» COLLECTED MATERIAL:
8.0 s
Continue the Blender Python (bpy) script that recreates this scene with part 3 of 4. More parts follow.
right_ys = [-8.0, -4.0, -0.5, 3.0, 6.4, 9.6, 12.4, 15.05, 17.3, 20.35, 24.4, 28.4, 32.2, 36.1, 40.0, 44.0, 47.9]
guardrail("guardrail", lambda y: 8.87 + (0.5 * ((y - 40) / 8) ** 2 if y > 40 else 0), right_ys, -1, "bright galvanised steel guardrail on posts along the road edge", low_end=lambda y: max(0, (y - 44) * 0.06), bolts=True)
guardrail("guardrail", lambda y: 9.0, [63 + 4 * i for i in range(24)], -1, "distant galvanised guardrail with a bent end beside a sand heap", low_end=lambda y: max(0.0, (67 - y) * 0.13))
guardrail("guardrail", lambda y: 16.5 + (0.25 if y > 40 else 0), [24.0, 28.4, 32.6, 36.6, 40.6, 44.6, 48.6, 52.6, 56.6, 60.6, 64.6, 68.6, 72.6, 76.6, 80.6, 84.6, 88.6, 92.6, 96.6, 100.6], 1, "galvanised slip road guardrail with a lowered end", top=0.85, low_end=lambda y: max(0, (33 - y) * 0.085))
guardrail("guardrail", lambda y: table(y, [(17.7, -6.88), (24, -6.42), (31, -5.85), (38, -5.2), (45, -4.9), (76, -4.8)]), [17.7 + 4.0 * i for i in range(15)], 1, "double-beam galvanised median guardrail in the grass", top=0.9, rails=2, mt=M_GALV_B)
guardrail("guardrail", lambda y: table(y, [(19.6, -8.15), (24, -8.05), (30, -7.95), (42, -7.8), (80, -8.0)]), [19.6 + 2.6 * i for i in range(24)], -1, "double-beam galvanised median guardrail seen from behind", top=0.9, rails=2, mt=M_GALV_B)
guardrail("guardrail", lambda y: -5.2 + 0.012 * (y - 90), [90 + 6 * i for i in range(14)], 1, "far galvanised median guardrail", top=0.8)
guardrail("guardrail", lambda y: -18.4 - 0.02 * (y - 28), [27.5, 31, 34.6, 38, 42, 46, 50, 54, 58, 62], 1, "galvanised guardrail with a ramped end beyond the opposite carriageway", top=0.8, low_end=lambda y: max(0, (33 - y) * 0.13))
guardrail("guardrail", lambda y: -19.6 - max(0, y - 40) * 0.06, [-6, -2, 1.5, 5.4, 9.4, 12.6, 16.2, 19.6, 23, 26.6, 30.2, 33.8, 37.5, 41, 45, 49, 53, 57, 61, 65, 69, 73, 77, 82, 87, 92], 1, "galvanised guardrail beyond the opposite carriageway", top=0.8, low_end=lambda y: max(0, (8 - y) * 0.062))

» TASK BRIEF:
Report each line in the data that holds the word "with".

» OUTPUT FOR THIS EXERCISE:
Continue the Blender Python (bpy) script that recreates this scene with part 3 of 4. More parts follow.
guardrail("guardrail", lambda y: 9.0, [63 + 4 * i for i in range(24)], -1, "distant galvanised guardrail with a bent end beside a sand heap", low_end=lambda y: max(0.0, (67 - y) * 0.13))
guardrail("guardrail", lambda y: 16.5 + (0.25 if y > 40 else 0), [24.0, 28.4, 32.6, 36.6, 40.6, 44.6, 48.6, 52.6, 56.6, 60.6, 64.6, 68.6, 72.6, 76.6, 80.6, 84.6, 88.6, 92.6, 96.6, 100.6], 1, "galvanised slip road guardrail with a lowered end", top=0.85, low_end=lambda y: max(0, (33 - y) * 0.085))
guardrail("guardrail", lambda y: -18.4 - 0.02 * (y - 28), [27.5, 31, 34.6, 38, 42, 46, 50, 54, 58, 62], 1, "galvanised guardrail with a ramped end beyond the opposite carriageway", top=0.8, low_end=lambda y: max(0, (33 - y) * 0.13))